**WHAT IS EXPECTED:** Retype the data below without altering anything.

**RECORDED DATA:**
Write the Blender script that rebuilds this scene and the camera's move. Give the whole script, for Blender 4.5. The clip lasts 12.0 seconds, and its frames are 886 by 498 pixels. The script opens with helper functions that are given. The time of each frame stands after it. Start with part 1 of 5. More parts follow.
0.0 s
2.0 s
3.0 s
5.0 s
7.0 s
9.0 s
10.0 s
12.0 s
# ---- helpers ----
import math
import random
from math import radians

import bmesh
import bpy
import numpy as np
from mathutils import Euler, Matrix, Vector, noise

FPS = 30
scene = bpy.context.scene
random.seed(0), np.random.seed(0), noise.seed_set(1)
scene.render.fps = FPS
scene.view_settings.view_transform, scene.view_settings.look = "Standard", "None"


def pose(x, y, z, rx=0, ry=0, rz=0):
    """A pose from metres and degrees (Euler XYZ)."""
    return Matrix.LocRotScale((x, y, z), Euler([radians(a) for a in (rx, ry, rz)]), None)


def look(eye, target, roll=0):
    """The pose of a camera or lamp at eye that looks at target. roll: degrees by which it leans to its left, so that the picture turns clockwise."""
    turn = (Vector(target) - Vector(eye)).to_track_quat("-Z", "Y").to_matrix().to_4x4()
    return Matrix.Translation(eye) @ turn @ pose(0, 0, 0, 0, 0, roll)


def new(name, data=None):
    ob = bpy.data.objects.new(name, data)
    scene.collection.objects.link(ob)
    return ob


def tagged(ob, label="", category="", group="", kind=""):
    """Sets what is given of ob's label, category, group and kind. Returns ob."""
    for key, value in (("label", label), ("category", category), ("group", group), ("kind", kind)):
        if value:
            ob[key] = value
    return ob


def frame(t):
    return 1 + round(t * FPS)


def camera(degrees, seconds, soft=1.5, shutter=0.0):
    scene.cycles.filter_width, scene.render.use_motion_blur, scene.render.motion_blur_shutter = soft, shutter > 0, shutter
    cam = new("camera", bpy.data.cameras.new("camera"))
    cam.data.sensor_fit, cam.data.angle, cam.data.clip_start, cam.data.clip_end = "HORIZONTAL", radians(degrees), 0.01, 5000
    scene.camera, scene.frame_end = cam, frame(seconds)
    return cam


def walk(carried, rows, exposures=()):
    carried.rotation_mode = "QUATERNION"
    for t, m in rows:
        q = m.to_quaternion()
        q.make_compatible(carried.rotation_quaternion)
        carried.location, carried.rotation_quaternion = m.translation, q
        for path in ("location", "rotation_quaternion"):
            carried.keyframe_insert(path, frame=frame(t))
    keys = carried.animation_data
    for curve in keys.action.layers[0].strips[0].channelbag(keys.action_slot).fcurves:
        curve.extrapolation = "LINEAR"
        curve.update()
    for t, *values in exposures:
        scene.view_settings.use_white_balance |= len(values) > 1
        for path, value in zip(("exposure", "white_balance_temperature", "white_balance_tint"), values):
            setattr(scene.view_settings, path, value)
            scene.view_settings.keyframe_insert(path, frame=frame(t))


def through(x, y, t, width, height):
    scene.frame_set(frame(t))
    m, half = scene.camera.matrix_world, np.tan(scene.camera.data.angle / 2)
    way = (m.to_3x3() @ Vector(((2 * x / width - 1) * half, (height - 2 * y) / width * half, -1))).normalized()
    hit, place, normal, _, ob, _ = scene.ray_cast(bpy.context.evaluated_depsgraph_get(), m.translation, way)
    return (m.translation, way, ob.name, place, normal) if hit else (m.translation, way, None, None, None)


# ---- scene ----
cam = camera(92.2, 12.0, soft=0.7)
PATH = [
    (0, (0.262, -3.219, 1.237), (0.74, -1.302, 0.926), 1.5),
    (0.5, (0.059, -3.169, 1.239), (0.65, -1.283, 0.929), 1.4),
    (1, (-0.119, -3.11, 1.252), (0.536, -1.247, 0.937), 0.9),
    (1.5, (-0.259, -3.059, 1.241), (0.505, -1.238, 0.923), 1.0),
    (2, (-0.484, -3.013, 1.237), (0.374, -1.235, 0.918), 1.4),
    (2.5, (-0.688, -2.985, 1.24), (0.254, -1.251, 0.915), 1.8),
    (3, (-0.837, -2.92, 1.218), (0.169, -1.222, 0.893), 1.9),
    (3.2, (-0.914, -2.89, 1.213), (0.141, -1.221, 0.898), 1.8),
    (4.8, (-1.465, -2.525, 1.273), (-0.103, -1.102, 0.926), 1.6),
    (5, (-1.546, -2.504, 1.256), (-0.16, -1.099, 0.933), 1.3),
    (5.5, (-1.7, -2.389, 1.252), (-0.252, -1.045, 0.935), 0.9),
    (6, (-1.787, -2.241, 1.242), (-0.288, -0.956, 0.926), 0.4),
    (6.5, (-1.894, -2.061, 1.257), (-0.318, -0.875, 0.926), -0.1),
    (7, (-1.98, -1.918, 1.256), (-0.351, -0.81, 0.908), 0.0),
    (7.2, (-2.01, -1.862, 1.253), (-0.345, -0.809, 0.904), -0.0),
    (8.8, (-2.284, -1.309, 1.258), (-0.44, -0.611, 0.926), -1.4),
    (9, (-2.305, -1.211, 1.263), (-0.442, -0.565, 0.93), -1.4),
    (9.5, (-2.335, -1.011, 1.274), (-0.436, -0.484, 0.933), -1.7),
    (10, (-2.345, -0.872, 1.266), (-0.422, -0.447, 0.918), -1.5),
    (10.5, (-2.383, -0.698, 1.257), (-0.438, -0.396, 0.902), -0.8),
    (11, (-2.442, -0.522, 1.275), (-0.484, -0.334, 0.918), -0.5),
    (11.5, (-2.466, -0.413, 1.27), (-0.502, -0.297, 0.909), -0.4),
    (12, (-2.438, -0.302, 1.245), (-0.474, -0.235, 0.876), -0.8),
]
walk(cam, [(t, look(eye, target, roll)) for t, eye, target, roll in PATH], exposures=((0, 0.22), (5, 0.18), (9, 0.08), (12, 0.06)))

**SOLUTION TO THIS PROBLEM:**
Write the Blender script that rebuilds this scene and the camera's move. Give the whole script, for Blender 4.5. The clip lasts 12.0 seconds, and its frames are 886 by 498 pixels. The script opens with helper functions that are given. The time of each frame stands after it. Start with part 1 of 5. More parts follow.
0.0 s
2.0 s
3.0 s
5.0 s
7.0 s
9.0 s
10.0 s
12.0 s
# ---- helpers ----
import math
import random
from math import radians

import bmesh
import bpy
import numpy as np
from mathutils import Euler, Matrix, Vector, noise

FPS = 30
scene = bpy.context.scene
random.seed(0), np.random.seed(0), noise.seed_set(1)
scene.render.fps = FPS
scene.view_settings.view_transform, scene.view_settings.look = "Standard", "None"


def pose(x, y, z, rx=0, ry=0, rz=0):
    """A pose from metres and degrees (Euler XYZ)."""
    return Matrix.LocRotScale((x, y, z), Euler([radians(a) for a in (rx, ry, rz)]), None)


def look(eye, target, roll=0):
    """The pose of a camera or lamp at eye that looks at target. roll: degrees by which it leans to its left, so that the picture turns clockwise."""
    turn = (Vector(target) - Vector(eye)).to_track_quat("-Z", "Y").to_matrix().to_4x4()
    return Matrix.Translation(eye) @ turn @ pose(0, 0, 0, 0, 0, roll)


def new(name, data=None):
    ob = bpy.data.objects.new(name, data)
    scene.collection.objects.link(ob)
    return ob


def tagged(ob, label="", category="", group="", kind=""):
    """Sets what is given of ob's label, category, group and kind. Returns ob."""
    for key, value in (("label", label), ("category", category), ("group", group), ("kind", kind)):
        if value:
            ob[key] = value
    return ob


def frame(t):
    return 1 + round(t * FPS)


def camera(degrees, seconds, soft=1.5, shutter=0.0):
    scene.cycles.filter_width, scene.render.use_motion_blur, scene.render.motion_blur_shutter = soft, shutter > 0, shutter
    cam = new("camera", bpy.data.cameras.new("camera"))
    cam.data.sensor_fit, cam.data.angle, cam.data.clip_start, cam.data.clip_end = "HORIZONTAL", radians(degrees), 0.01, 5000
    scene.camera, scene.frame_end = cam, frame(seconds)
    return cam


def walk(carried, rows, exposures=()):
    carried.rotation_mode = "QUATERNION"
    for t, m in rows:
        q = m.to_quaternion()
        q.make_compatible(carried.rotation_quaternion)
        carried.location, carried.rotation_quaternion = m.translation, q
        for path in ("location", "rotation_quaternion"):
            carried.keyframe_insert(path, frame=frame(t))
    keys = carried.animation_data
    for curve in keys.action.layers[0].strips[0].channelbag(keys.action_slot).fcurves:
        curve.extrapolation = "LINEAR"
        curve.update()
    for t, *values in exposures:
        scene.view_settings.use_white_balance |= len(values) > 1
        for path, value in zip(("exposure", "white_balance_temperature", "white_balance_tint"), values):
            setattr(scene.view_settings, path, value)
            scene.view_settings.keyframe_insert(path, frame=frame(t))


def through(x, y, t, width, height):
    scene.frame_set(frame(t))
    m, half = scene.camera.matrix_world, np.tan(scene.camera.data.angle / 2)
    way = (m.to_3x3() @ Vector(((2 * x / width - 1) * half, (height - 2 * y) / width * half, -1))).normalized()
    hit, place, normal, _, ob, _ = scene.ray_cast(bpy.context.evaluated_depsgraph_get(), m.translation, way)
    return (m.translation, way, ob.name, place, normal) if hit else (m.translation, way, None, None, None)


# ---- scene ----
cam = camera(92.2, 12.0, soft=0.7)
PATH = [
    (0, (0.262, -3.219, 1.237), (0.74, -1.302, 0.926), 1.5),
    (0.5, (0.059, -3.169, 1.239), (0.65, -1.283, 0.929), 1.4),
    (1, (-0.119, -3.11, 1.252), (0.536, -1.247, 0.937), 0.9),
    (1.5, (-0.259, -3.059, 1.241), (0.505, -1.238, 0.923), 1.0),
    (2, (-0.484, -3.013, 1.237), (0.374, -1.235, 0.918), 1.4),
    (2.5, (-0.688, -2.985, 1.24), (0.254, -1.251, 0.915), 1.8),
    (3, (-0.837, -2.92, 1.218), (0.169, -1.222, 0.893), 1.9),
    (3.2, (-0.914, -2.89, 1.213), (0.141, -1.221, 0.898), 1.8),
    (4.8, (-1.465, -2.525, 1.273), (-0.103, -1.102, 0.926), 1.6),
    (5, (-1.546, -2.504, 1.256), (-0.16, -1.099, 0.933), 1.3),
    (5.5, (-1.7, -2.389, 1.252), (-0.252, -1.045, 0.935), 0.9),
    (6, (-1.787, -2.241, 1.242), (-0.288, -0.956, 0.926), 0.4),
    (6.5, (-1.894, -2.061, 1.257), (-0.318, -0.875, 0.926), -0.1),
    (7, (-1.98, -1.918, 1.256), (-0.351, -0.81, 0.908), 0.0),
    (7.2, (-2.01, -1.862, 1.253), (-0.345, -0.809, 0.904), -0.0),
    (8.8, (-2.284, -1.309, 1.258), (-0.44, -0.611, 0.926), -1.4),
    (9, (-2.305, -1.211, 1.263), (-0.442, -0.565, 0.93), -1.4),
    (9.5, (-2.335, -1.011, 1.274), (-0.436, -0.484, 0.933), -1.7),
    (10, (-2.345, -0.872, 1.266), (-0.422, -0.447, 0.918), -1.5),
    (10.5, (-2.383, -0.698, 1.257), (-0.438, -0.396, 0.902), -0.8),
    (11, (-2.442, -0.522, 1.275), (-0.484, -0.334, 0.918), -0.5),
    (11.5, (-2.466, -0.413, 1.27), (-0.502, -0.297, 0.909), -0.4),
    (12, (-2.438, -0.302, 1.245), (-0.474, -0.235, 0.876), -0.8),
]
walk(cam, [(t, look(eye, target, roll)) for t, eye, target, roll in PATH], exposures=((0, 0.22), (5, 0.18), (9, 0.08), (12, 0.06)))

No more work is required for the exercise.